=== Task instructions ===
Filter the entries that follow, copying every line in which the word "scene" appears.

━━━ Provided data

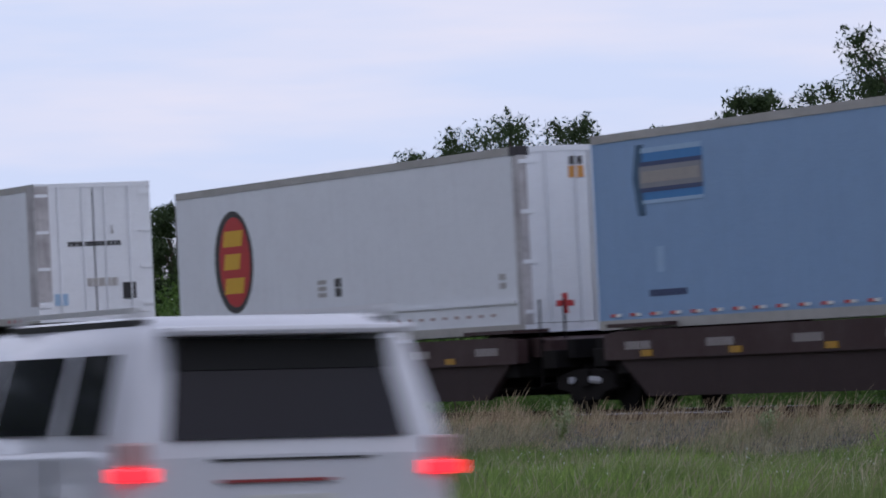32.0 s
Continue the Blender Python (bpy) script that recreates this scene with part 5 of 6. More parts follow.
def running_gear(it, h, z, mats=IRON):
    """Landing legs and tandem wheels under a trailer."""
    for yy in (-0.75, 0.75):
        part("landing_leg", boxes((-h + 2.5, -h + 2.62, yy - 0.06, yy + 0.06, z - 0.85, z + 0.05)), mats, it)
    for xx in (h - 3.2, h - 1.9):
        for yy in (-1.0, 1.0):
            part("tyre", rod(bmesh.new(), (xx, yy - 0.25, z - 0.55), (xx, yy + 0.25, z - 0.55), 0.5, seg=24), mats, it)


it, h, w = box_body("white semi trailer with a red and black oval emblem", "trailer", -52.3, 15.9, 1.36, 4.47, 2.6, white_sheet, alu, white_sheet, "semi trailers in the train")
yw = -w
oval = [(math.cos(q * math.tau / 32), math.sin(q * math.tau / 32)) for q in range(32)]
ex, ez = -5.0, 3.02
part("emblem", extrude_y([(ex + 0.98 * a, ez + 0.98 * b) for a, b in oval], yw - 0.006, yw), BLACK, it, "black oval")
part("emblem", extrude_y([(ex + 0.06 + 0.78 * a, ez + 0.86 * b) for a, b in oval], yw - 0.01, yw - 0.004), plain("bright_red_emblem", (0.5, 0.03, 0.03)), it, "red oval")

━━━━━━
━━━ Provided data

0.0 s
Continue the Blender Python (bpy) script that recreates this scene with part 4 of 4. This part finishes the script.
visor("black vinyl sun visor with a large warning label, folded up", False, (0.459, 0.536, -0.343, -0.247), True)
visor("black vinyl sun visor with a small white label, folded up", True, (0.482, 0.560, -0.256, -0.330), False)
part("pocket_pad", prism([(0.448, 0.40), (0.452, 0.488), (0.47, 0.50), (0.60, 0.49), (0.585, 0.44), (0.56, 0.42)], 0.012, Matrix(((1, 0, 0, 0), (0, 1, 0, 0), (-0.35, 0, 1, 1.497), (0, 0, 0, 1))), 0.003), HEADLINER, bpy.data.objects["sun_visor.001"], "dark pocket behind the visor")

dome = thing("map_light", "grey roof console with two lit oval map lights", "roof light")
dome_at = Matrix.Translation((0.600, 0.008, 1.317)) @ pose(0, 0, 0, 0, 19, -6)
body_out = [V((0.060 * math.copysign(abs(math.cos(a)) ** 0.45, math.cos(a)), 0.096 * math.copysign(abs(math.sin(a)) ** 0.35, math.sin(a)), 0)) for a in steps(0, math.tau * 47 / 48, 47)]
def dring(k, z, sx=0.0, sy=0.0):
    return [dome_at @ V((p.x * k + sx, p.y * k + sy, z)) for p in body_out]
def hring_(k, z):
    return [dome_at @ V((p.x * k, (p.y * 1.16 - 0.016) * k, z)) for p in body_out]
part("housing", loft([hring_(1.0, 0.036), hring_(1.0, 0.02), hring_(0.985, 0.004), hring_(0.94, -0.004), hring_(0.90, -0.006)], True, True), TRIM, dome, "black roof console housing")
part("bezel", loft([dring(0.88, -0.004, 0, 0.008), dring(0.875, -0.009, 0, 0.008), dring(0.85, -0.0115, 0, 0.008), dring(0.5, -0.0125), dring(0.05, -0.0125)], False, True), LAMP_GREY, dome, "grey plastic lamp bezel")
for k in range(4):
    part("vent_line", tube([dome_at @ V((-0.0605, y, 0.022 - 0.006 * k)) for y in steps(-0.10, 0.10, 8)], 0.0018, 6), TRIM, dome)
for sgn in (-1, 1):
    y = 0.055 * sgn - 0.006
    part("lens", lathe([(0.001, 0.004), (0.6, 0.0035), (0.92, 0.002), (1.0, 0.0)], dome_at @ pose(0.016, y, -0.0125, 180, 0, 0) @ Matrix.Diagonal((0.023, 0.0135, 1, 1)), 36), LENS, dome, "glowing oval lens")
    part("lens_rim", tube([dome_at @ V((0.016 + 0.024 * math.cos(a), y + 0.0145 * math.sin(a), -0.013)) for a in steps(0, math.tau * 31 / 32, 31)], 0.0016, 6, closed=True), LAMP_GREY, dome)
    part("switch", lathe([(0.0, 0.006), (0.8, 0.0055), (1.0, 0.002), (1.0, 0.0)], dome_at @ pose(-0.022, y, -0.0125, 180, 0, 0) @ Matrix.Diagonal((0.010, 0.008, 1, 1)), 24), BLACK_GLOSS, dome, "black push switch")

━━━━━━

=== Solution to the problem ===
Continue the Blender Python (bpy) script that recreates this scene with part 5 of 6. More parts follow.
Continue the Blender Python (bpy) script that recreates this scene with part 4 of 4. This part finishes the script.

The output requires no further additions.